» Work to complete:
Transcribe each line of the material as it is, and drop any picture.

» Data:
------------------------------------------------------------

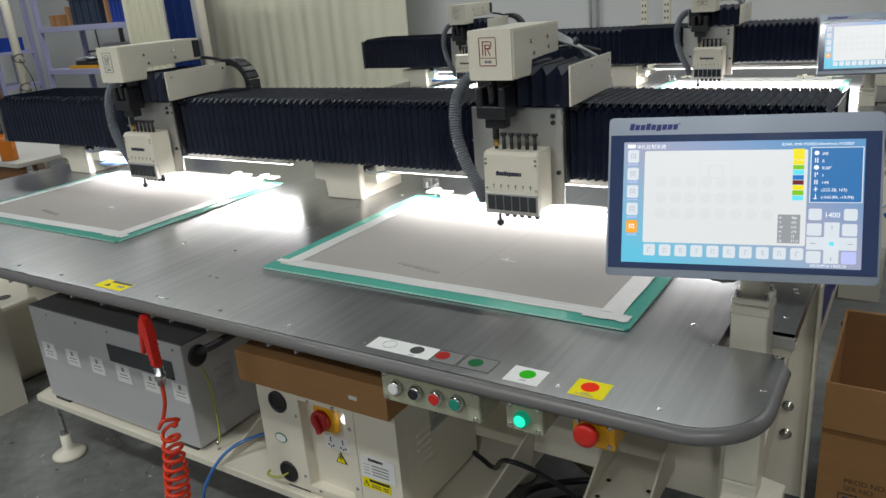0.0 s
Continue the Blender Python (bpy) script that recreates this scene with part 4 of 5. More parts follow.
def warning(parent, cx, cz, s, y, plane="y"):
    bm = bmesh.new()
    prism(bm, [(-s, -s * 0.8), (s, -s * 0.8), (0, s)], "y", -0.0012, 0)
    w = part("warning_sign", bm, INK, parent, at=pose(cx, y, cz) if plane == "y" else pose(cx, y, cz, 0, 0, 90))
    bm = bmesh.new()
    k = s * 0.78
    prism(bm, [(-k, -k * 0.86), (k, -k * 0.86), (0, k * 0.92)], "y", -0.0018, -0.0013)
    part("sign_face", bm, YELLAB, w)
    bm = bmesh.new()
    prism(bm, [(-0.1 * s, 0.45 * s), (0.18 * s, 0.45 * s), (0.02 * s, 0.05 * s), (0.2 * s, 0.05 * s), (-0.1 * s, -0.5 * s), (0.0, -0.08 * s), (-0.18 * s, -0.08 * s)], "y", -0.0023, -0.0019)
    part("sign_bolt", bm, INK, w)


warning(cab, -1.106, 0.484, 0.019, FY - 0.0005)
sl = part("side_label", B(CX1 + 0.0002, CX1 + 0.0010, 0.405, 0.508, 0.556, 0.655), SILVERLAB, cab)
for z in (0.566, 0.574, 0.582):
    part("label_line", B(CX1 + 0.0011, CX1 + 0.0015, 0.415, 0.498, z, z + 0.004), GREYINK, sl)
warning(cab, CX1 + 0.0011, 0.620, 0.029, 0.457, "x")
pl = part("rating_plate", B(-1.013, -0.905, CY - 0.0018, CY - 0.0004, 0.478, 0.545), WHITE, cab)
part("plate_heading", word_bar(bmesh.new(), -0.988, -0.942, 0.530, 0.540, 0.0005, 9), INK, pl, at=pose(0, CY - 0.0019, 0))
bm = bmesh.new()
for i in range(4):
    box(bm, -1.004, -0.985, CY - 0.0023, CY - 0.0019, 0.518 - i * 0.009, 0.5195 - i * 0.009)
    box(bm, -0.978, -0.925, CY - 0.0023, CY - 0.0019, 0.517 - i * 0.009, 0.5205 - i * 0.009)
part("plate_print", bm, GREYINK, pl)
yl = part("caution_label", B(-1.013, -0.925, CY - 0.0018, CY - 0.0004, 0.446, 0.477), YELLAB, cab)
part("caution_band", B(-0.990, -0.927, CY - 0.0023, CY - 0.0019, 0.467, 0.475), INK, yl)
bm = bmesh.new()
for i in range(2):
    box(bm, -0.985, -0.955, CY - 0.0023, CY - 0.0019, 0.452 + i * 0.006, 0.4545 + i * 0.006)
    box(bm, -0.948, -0.930, CY - 0.0023, CY - 0.0019, 0.452 + i * 0.006, 0.4545 + i * 0.006)
part("caution_print", bm, INK, yl)
warning(yl, -1.001, 0.461, 0.0085, CY - 0.0024)
sl = part("side_label", B(CX1 + 0.0004, CX1 + 0.0018, 0.50, 0.62, 0.56, 0.66), GREYINK, cab)
warning(cab, CX1 + 0.0022, 0.62, 0.034, 0.56, "x")
for i in range(6):
    bm = bmesh.new()
    prism(bm, [(0, 0), (0.006, 0.004), (0, 0.010)], "y", 0.34, 0.40)
    part("louvre", bm, CREAM, cab, at=pose(CX1, 0.0, 0.47 + i * 0.021))
wire = thing("earth_wire", "yellow and green earth wire out of a grommet", "wire", "earth wires")
bm = bmesh.new()
tube(bm, spline([(-1.284, CY - 0.005, 0.402), (-1.31, CY - 0.02, 0.39), (-1.36, CY - 0.012, 0.378), (-1.375, CY + 0.01, 0.372), (-1.365, CY + 0.04, 0.366)], 8), 0.003, 6)
part("wire", bm, YGWIRE, wire)

# flat carton on the cabinet
fc = thing("flat_carton", "flat brown cardboard carton lying on the cabinet", "carton")
bm = bmesh.new()
box(bm, -1.388, -0.885, 0.232, 0.70, CZ + 0.002, 0.778, 0.002)
part("carton_body", bm, CARD, fc)
part("carton_label", B(-1.000, -0.975, 0.2303, 0.2317, 0.722, 0.732), WHITE, fc)
part("carton_tape", B(-1.386, -0.887, 0.455, 0.50, 0.7785, 0.7792), CARDDARK, fc)

# ---- button boxes under the edge ----
KHAKI = mat("khaki_box", (0.42, 0.42, 0.31), 0.45, var=0.03, fine=200)
bb = button_box("four_button_box", "khaki box with white, black, red and green push buttons", -0.730, -0.510, 0.893, 0.961, KHAKI)
for x, c in ((-0.693, WHITE), (-0.647, BLACK), (-0.600, REDPL), (-0.555, TEAL)):
    push_button(bb, x, 0.930, 0.036, c)
gbx = button_box("lit_button_box", "khaki box with a glowing green push button", -0.456, -0.385, 0.901, 0.962, KHAKI)
push_button(gbx, -0.423, 0.931, 0.036, glow("green_lamp", (0.02, 0.85, 0.55), 1.1), glow("green_lamp_ring", (0.0, 0.30, 0.16), 0.6))
es = button_box("emergency_stop", "yellow box with a red mushroom stop button", -0.330, -0.256, 0.908, 0.962, YELLOW)
bm = bmesh.new()
lathe(bm, [(0.011, 0), (0.011, 0.009), (0.0190, 0.011), (0.0205, 0.014), (0.0205, 0.023), (0.0190, 0.0255), (0.012, 0.0265)], (-0.299, 0.036, 0.941), "-y", 26)
part("mushroom", bm, REDPL, es)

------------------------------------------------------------

» Solution:
0.0 s
Continue the Blender Python (bpy) script that recreates this scene with part 4 of 5. More parts follow.
def warning(parent, cx, cz, s, y, plane="y"):
    bm = bmesh.new()
    prism(bm, [(-s, -s * 0.8), (s, -s * 0.8), (0, s)], "y", -0.0012, 0)
    w = part("warning_sign", bm, INK, parent, at=pose(cx, y, cz) if plane == "y" else pose(cx, y, cz, 0, 0, 90))
    bm = bmesh.new()
    k = s * 0.78
    prism(bm, [(-k, -k * 0.86), (k, -k * 0.86), (0, k * 0.92)], "y", -0.0018, -0.0013)
    part("sign_face", bm, YELLAB, w)
    bm = bmesh.new()
    prism(bm, [(-0.1 * s, 0.45 * s), (0.18 * s, 0.45 * s), (0.02 * s, 0.05 * s), (0.2 * s, 0.05 * s), (-0.1 * s, -0.5 * s), (0.0, -0.08 * s), (-0.18 * s, -0.08 * s)], "y", -0.0023, -0.0019)
    part("sign_bolt", bm, INK, w)


warning(cab, -1.106, 0.484, 0.019, FY - 0.0005)
sl = part("side_label", B(CX1 + 0.0002, CX1 + 0.0010, 0.405, 0.508, 0.556, 0.655), SILVERLAB, cab)
for z in (0.566, 0.574, 0.582):
    part("label_line", B(CX1 + 0.0011, CX1 + 0.0015, 0.415, 0.498, z, z + 0.004), GREYINK, sl)
warning(cab, CX1 + 0.0011, 0.620, 0.029, 0.457, "x")
pl = part("rating_plate", B(-1.013, -0.905, CY - 0.0018, CY - 0.0004, 0.478, 0.545), WHITE, cab)
part("plate_heading", word_bar(bmesh.new(), -0.988, -0.942, 0.530, 0.540, 0.0005, 9), INK, pl, at=pose(0, CY - 0.0019, 0))
bm = bmesh.new()
for i in range(4):
    box(bm, -1.004, -0.985, CY - 0.0023, CY - 0.0019, 0.518 - i * 0.009, 0.5195 - i * 0.009)
    box(bm, -0.978, -0.925, CY - 0.0023, CY - 0.0019, 0.517 - i * 0.009, 0.5205 - i * 0.009)
part("plate_print", bm, GREYINK, pl)
yl = part("caution_label", B(-1.013, -0.925, CY - 0.0018, CY - 0.0004, 0.446, 0.477), YELLAB, cab)
part("caution_band", B(-0.990, -0.927, CY - 0.0023, CY - 0.0019, 0.467, 0.475), INK, yl)
bm = bmesh.new()
for i in range(2):
    box(bm, -0.985, -0.955, CY - 0.0023, CY - 0.0019, 0.452 + i * 0.006, 0.4545 + i * 0.006)
    box(bm, -0.948, -0.930, CY - 0.0023, CY - 0.0019, 0.452 + i * 0.006, 0.4545 + i * 0.006)
part("caution_print", bm, INK, yl)
warning(yl, -1.001, 0.461, 0.0085, CY - 0.0024)
sl = part("side_label", B(CX1 + 0.0004, CX1 + 0.0018, 0.50, 0.62, 0.56, 0.66), GREYINK, cab)
warning(cab, CX1 + 0.0022, 0.62, 0.034, 0.56, "x")
for i in range(6):
    bm = bmesh.new()
    prism(bm, [(0, 0), (0.006, 0.004), (0, 0.010)], "y", 0.34, 0.40)
    part("louvre", bm, CREAM, cab, at=pose(CX1, 0.0, 0.47 + i * 0.021))
wire = thing("earth_wire", "yellow and green earth wire out of a grommet", "wire", "earth wires")
bm = bmesh.new()
tube(bm, spline([(-1.284, CY - 0.005, 0.402), (-1.31, CY - 0.02, 0.39), (-1.36, CY - 0.012, 0.378), (-1.375, CY + 0.01, 0.372), (-1.365, CY + 0.04, 0.366)], 8), 0.003, 6)
part("wire", bm, YGWIRE, wire)

# flat carton on the cabinet
fc = thing("flat_carton", "flat brown cardboard carton lying on the cabinet", "carton")
bm = bmesh.new()
box(bm, -1.388, -0.885, 0.232, 0.70, CZ + 0.002, 0.778, 0.002)
part("carton_body", bm, CARD, fc)
part("carton_label", B(-1.000, -0.975, 0.2303, 0.2317, 0.722, 0.732), WHITE, fc)
part("carton_tape", B(-1.386, -0.887, 0.455, 0.50, 0.7785, 0.7792), CARDDARK, fc)

# ---- button boxes under the edge ----
KHAKI = mat("khaki_box", (0.42, 0.42, 0.31), 0.45, var=0.03, fine=200)
bb = button_box("four_button_box", "khaki box with white, black, red and green push buttons", -0.730, -0.510, 0.893, 0.961, KHAKI)
for x, c in ((-0.693, WHITE), (-0.647, BLACK), (-0.600, REDPL), (-0.555, TEAL)):
    push_button(bb, x, 0.930, 0.036, c)
gbx = button_box("lit_button_box", "khaki box with a glowing green push button", -0.456, -0.385, 0.901, 0.962, KHAKI)
push_button(gbx, -0.423, 0.931, 0.036, glow("green_lamp", (0.02, 0.85, 0.55), 1.1), glow("green_lamp_ring", (0.0, 0.30, 0.16), 0.6))
es = button_box("emergency_stop", "yellow box with a red mushroom stop button", -0.330, -0.256, 0.908, 0.962, YELLOW)
bm = bmesh.new()
lathe(bm, [(0.011, 0), (0.011, 0.009), (0.0190, 0.011), (0.0205, 0.014), (0.0205, 0.023), (0.0190, 0.0255), (0.012, 0.0265)], (-0.299, 0.036, 0.941), "-y", 26)
part("mushroom", bm, REDPL, es)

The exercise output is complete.